* _Exercise_
Copy nothing but the lines below running from the line containing "scene.view_settings.use_white_balance |= len(values)" through the line containing "scene.view_settings.keyframe_insert(path, frame=frame(t))", both end lines included.

* _Information provided_
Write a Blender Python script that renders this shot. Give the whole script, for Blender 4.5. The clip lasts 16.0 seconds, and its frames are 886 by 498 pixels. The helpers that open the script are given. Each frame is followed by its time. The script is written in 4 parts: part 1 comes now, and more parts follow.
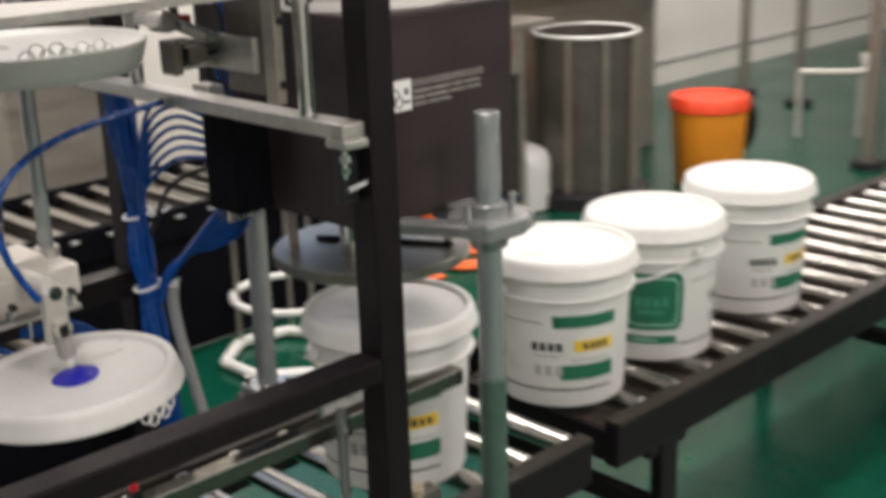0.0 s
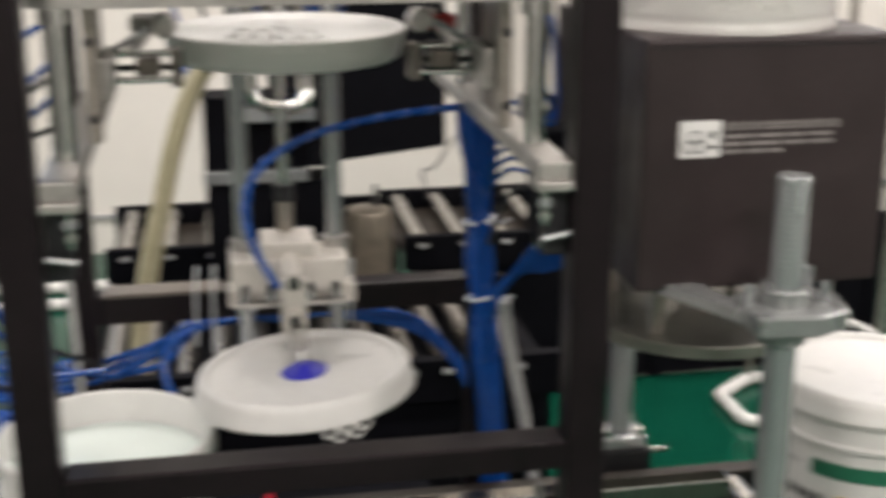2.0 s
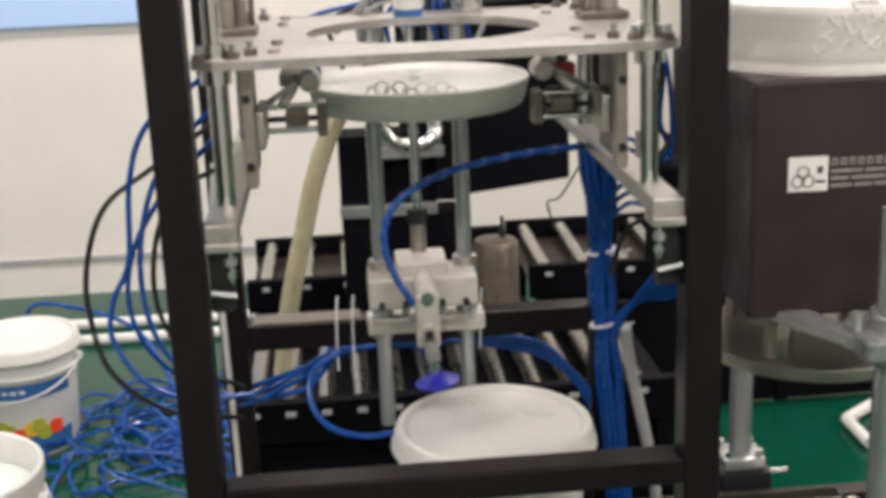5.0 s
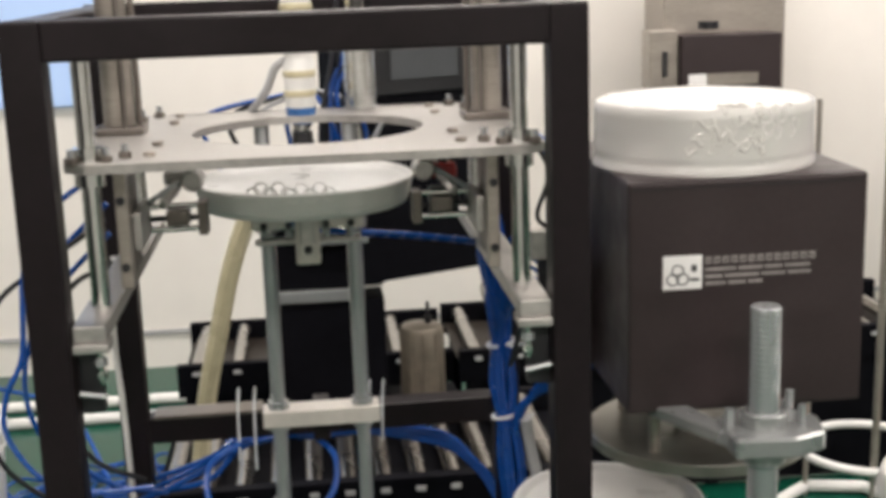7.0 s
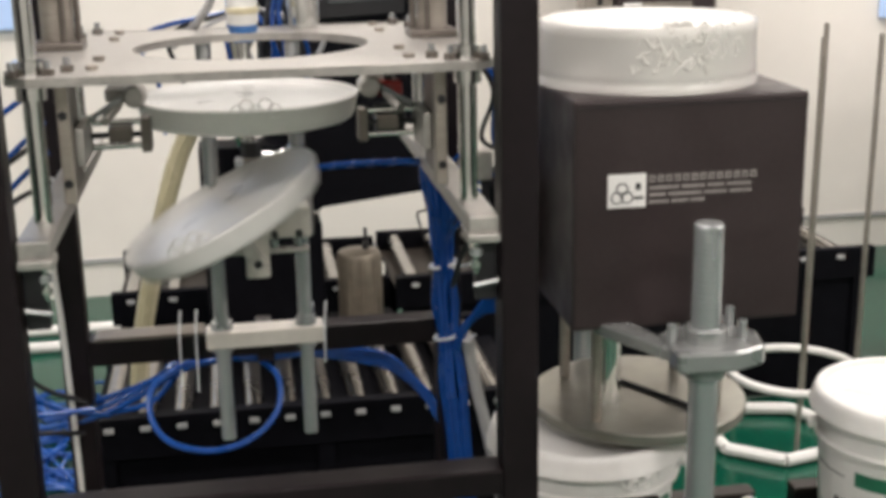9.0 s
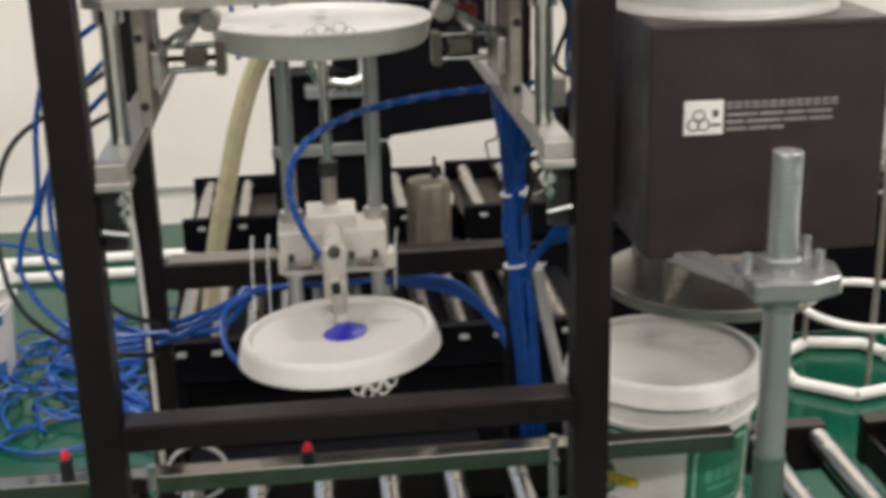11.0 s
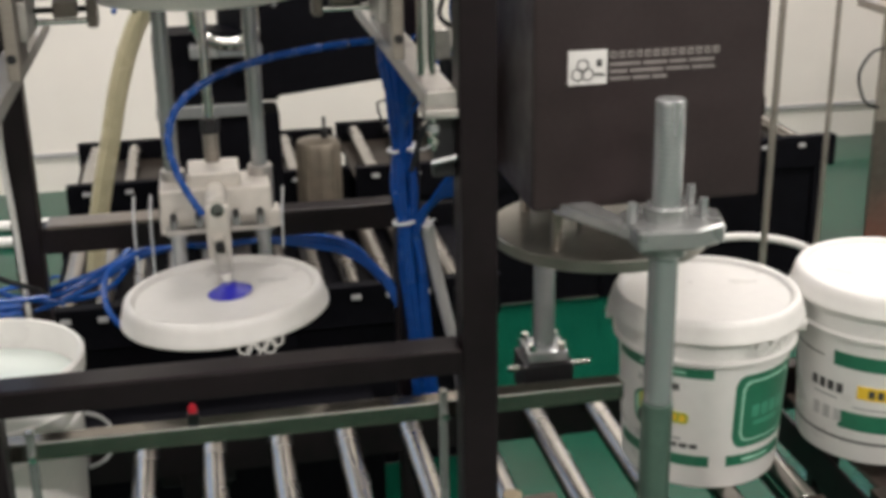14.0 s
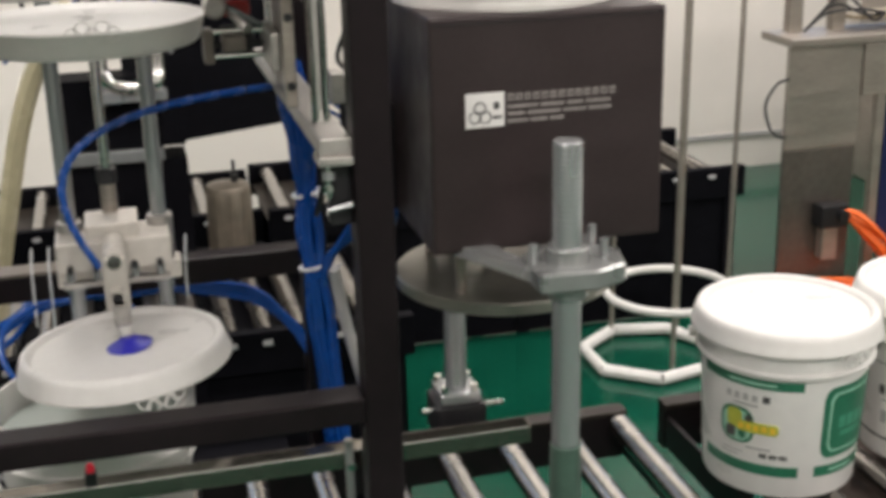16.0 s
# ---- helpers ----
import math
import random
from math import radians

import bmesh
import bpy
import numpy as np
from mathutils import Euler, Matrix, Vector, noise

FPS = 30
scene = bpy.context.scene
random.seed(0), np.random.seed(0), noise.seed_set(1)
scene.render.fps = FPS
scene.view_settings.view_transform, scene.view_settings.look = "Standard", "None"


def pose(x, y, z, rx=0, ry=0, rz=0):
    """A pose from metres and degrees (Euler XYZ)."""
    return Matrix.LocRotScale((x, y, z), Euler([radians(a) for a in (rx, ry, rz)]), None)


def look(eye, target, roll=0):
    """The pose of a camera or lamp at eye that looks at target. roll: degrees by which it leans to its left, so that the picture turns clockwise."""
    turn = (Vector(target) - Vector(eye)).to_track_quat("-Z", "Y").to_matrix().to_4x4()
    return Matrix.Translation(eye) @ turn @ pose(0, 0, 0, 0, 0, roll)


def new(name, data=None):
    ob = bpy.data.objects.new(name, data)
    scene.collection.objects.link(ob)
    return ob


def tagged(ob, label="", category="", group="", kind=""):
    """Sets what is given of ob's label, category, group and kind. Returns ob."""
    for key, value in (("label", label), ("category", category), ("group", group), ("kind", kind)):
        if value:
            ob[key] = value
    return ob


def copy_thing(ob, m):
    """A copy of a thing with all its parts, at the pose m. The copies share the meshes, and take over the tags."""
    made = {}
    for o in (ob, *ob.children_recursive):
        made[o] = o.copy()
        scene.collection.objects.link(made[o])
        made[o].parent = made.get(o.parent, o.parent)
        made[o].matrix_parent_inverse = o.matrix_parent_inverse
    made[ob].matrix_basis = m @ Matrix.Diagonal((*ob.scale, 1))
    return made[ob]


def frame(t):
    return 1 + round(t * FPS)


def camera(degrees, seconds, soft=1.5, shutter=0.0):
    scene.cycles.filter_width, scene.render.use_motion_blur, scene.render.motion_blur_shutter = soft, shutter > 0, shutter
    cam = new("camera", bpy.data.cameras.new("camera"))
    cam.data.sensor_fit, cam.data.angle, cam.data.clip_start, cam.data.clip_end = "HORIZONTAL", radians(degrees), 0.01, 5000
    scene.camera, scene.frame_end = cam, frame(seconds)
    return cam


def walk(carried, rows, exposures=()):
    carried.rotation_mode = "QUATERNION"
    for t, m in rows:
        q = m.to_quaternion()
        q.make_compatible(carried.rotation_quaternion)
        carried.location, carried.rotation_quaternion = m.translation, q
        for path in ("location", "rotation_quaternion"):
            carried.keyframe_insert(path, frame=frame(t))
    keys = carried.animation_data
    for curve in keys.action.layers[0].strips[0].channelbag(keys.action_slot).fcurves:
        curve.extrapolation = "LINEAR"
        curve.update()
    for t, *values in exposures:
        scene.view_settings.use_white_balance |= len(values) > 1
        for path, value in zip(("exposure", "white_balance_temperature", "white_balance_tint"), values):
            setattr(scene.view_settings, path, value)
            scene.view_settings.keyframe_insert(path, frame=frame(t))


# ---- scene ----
cam = camera(38.2, 16.0, soft=4.3, shutter=0.8)
PATH = [
    (0, (-0.542, -1.365, 1.568), (0.789, 0.003, 0.97), -2.0),
    (0.5, (-0.264, -1.407, 1.585), (0.846, 0.151, 0.999), -2.0),
    (1, (-0.058, -1.348, 1.558), (0.855, 0.34, 0.994), -1.1),
    (1.5, (0.069, -1.367, 1.562), (0.768, 0.412, 0.973), 0.4),
    (2, (0.204, -1.447, 1.552), (0.544, 0.433, 0.963), 0.0),
    (2.5, (0.19, -1.5, 1.561), (0.347, 0.408, 0.982), -0.9),
    (3, (0.154, -1.561, 1.566), (0.282, 0.352, 0.996), -1.1),
    (5.5, (0.218, -1.586, 1.615), (0.367, 0.338, 1.091), -2.4),
    (6, (0.268, -1.594, 1.63), (0.415, 0.34, 1.142), -2.2),
    (6.5, (0.297, -1.6, 1.638), (0.466, 0.341, 1.188), -2.0),
    (7, (0.318, -1.609, 1.636), (0.514, 0.333, 1.2), -1.9),
    (7.5, (0.318, -1.613, 1.629), (0.553, 0.321, 1.176), -1.6),
    (8, (0.313, -1.613, 1.62), (0.582, 0.31, 1.14), -1.4),
    (8.5, (0.298, -1.613, 1.617), (0.6, 0.297, 1.108), -1.2),
    (11, (0.28, -1.608, 1.604), (0.474, 0.278, 0.967), -1.5),
    (11.5, (0.26, -1.605, 1.607), (0.308, 0.287, 0.957), -3.1),
    (12, (0.282, -1.584, 1.59), (0.348, 0.304, 0.932), -2.8),
    (12.5, (0.308, -1.584, 1.585), (0.448, 0.296, 0.915), -2.2),
    (13, (0.313, -1.589, 1.582), (0.537, 0.278, 0.902), -1.5),
    (13.5, (0.309, -1.591, 1.581), (0.604, 0.264, 0.894), -1.3),
    (14, (0.301, -1.593, 1.578), (0.647, 0.252, 0.889), -1.0),
    (14.5, (0.302, -1.588, 1.578), (0.682, 0.251, 0.891), -1.1),
    (15, (0.31, -1.584, 1.584), (0.718, 0.252, 0.901), -1.3),
    (15.5, (0.327, -1.579, 1.583), (0.755, 0.258, 0.918), -1.6),
    (16, (0.342, -1.579, 1.587), (0.804, 0.258, 0.946), -1.4),
]
walk(cam, [(t, look(eye, target, roll)) for t, eye, target, roll in PATH],
     exposures=[(0, -0.15), (1.5, -0.12), (3, -0.09), (5.5, -0.07), (8.5, -0.09), (12, -0.07), (14, -0.12), (16, -0.17)])

# ---- light ----
world = bpy.data.worlds.new("hall_world")
scene.world = world
world.use_nodes = True
world.node_tree.nodes["Background"].inputs[0].default_value = (0.9, 0.95, 1.0, 1)
world.node_tree.nodes["Background"].inputs[1].default_value = 0.25
scene.view_settings.exposure = 0.0


def tube_light(x, y, z, length, power):
    data = bpy.data.lights.new("tube_lamp", "AREA")
    data.shape, data.size, data.size_y, data.energy, data.color = "RECTANGLE", length, 0.3, power, (1.0, 0.925, 0.885)
    ob = new("tube_lamp", data)
    ob.matrix_world = pose(x, y, z)
    return ob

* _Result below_
        scene.view_settings.use_white_balance |= len(values) > 1
        for path, value in zip(("exposure", "white_balance_temperature", "white_balance_tint"), values):
            setattr(scene.view_settings, path, value)
            scene.view_settings.keyframe_insert(path, frame=frame(t))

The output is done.